Oh oui ! On nous avait dit que tout serait bouclé en 2014. Maintenant ses promoteurs reconnaissent qu’il ne sera pas possible de le faire passer en 2015. Les États-Unis, semblent avoir renoncé à déboucher pendant le mandat d’Obama. Et pourtant, au plan géopolitique le Tafta compléterait le TPP (accord de libre-échange transpacifique) et les placerait au centre des échanges mondiaux. Les États-Unis seraient ainsi placés en position de force face aux pays émergents, la Chine notamment.

Comment les citoyens peuvent-ils peser dans la bataille ?

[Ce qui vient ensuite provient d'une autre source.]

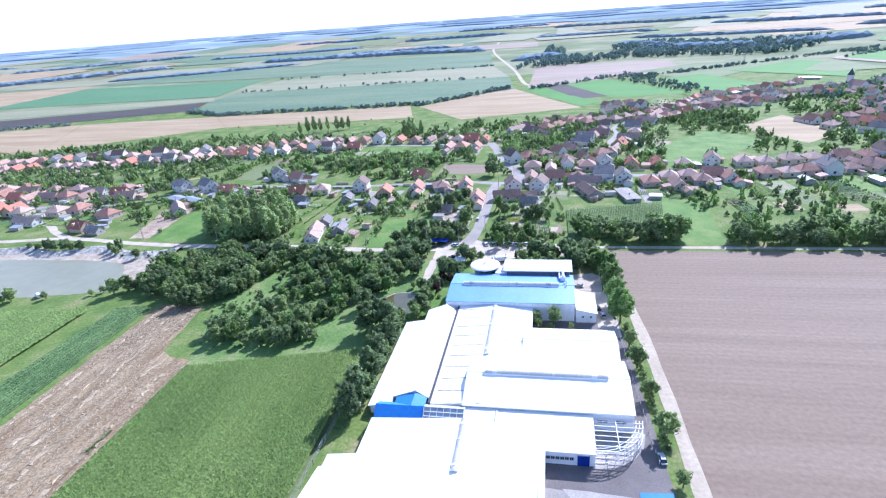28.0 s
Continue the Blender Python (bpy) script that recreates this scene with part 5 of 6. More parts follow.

L’Union européenne a refusé notre initiative citoyenne contre le Tafta mais nous continuons la collecte de signatures. Nous en sommes à 2,5 millions. Nos actions d’éducation populaire portent leurs fruits. Nous avons atteint le quota de signatures dans 20 pays. En France nous l’avons dépassé à 500%, en Allemagne à 1600%. Restent les pays baltes et la Roumanie notamment. Nous déposerons les pétitions en octobre malgré le refus de l’UE et poursuivront la campagne jusqu’au retrait de l’accord. C’est à portée de main tant il y a quelque chose à détester dans cet accord pour chaque citoyen : OGM, normes sociales, sanitaires, gaz de schistes... L’Europe est à la peine pour justifier le Tafta, elle a renoncé à utiliser l’argument des bénéfices de l’accord pour l’emploi et la croissance depuis qu’un jeune universitaire a montré très simplement que les projections en la matière avaient été réalisées à partir d’un modèle conçu par la banque mondiale et supposant... le plein emploi. Ce qui n’est pas exactement la situation vécue dans les pays de l’Union européenne. Je crains néanmoins que les pro-Tafta finissent par emprunter une voie de contournement de la contestation. Il est possible qu’ils s’entendent sur l’essentiel et signe un « accord amendable », c’est-à-dire qu’ils feraient ensuite passer année après année, amendement après amendement, les dispositions les plus contestées aujourd’hui. Il faut être vigilants et continuer à faire du bruit.